La hipocresía, los arreglos oscuros de poder, la ingenuidad de los nadies, la intolerancia y las infidelidades, existen en toda asociación humana. Menemistas también existieron y existen por todos lados. Por eso asociar al malo, al padre del nene que mea a su compañerito, y sólo a él con Menem, es, cuando menos, engañoso. Pocos están dispuestos a admitirlo, es cierto, pero son muchos los que atesoran álbumes con fotos de la época del imperio de la pizza con champagne.

Si se pretendía hacer humor con las miserias del country de los noventa, que sean judíos podría pasar por ser una anécdota. Sin embargo el subtítulo de la película es Mi primer guetto, y es una película autobiográfica, y el director es judío. Aunque se encargue de exonerar a todos los parientes en los créditos finales diciendo algo así como que no todo lo que se cuenta sucedió en realidad, la ironía se construye sobre una pretensión realista. “100 familias judías viviendo felices alejados de todos”, dice Queso en voz off al comienzo.

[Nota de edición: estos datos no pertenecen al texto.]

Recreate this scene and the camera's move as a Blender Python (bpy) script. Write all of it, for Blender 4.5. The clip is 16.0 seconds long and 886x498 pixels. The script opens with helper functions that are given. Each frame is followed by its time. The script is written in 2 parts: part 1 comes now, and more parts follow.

Y el paralelo trazado con los campos de concentración nazis es tan grosero como esperable. Es como pretender que Lilita Carrió articule cinco oraciones sin invocar la gracia divina. Además del insoslayable dato de una diferencia de comfort entre el country y el campo de concentración, está la sensible diferencia entre el confinamiento y el retiro voluntario, entre la violencia política de Hitler y la violencia del mercado de Menem. Aún así, el más lúcido de todos, el Bobe, un ratito después de departir sobre la necesidad de cortar con la predestinación del hombre judío a ser subyugado por su mujer, se da el lujo de decir: “Era otra época, otros caminos, otros countrys. Antes no te pedían el número de lote, te lo tatuaban.” El número de lote, para que se entienda, es el número con que se identifican las casas del country y en el que se debitan los gastos realizados por sus titulares.

La música no es mala, pero es demasiado ilustrativa respecto de la imagen. Funciona como una moraleja plagada de consignas libertarias. Sergio Denis y su conglomerado de colágeno haciendo “Te quiero tanto” es una nota de color kitsch, y hasta Masacre reversionando ese tema puede ser digerible. Las actuaciones no son malas, y la película tiene el mérito de juntar a Mercedes Morán, María Vaner, Daniel Hendler, Carlos Santamaría y Juan Manuel Tenuta. Yo pediría especialmente un aplaudo para Nahuel Pérez Biscayart (el actor de Tatuado y Glue), que compone un personaje de chico bobo de lentes grandes, enamorado perdidamente, que es memorable. También renuevo el aplauso cuando la nombran a Julieta Zylberberg (que estuvo en La niña Santa y Géminis), por su plasticidad gestual.

Dicho todo esto, Winograd, vuelva en marzo porque me quedan nada más que TRES bolitas de paraíso para darle. Las demás me las comí mientras miraba su película.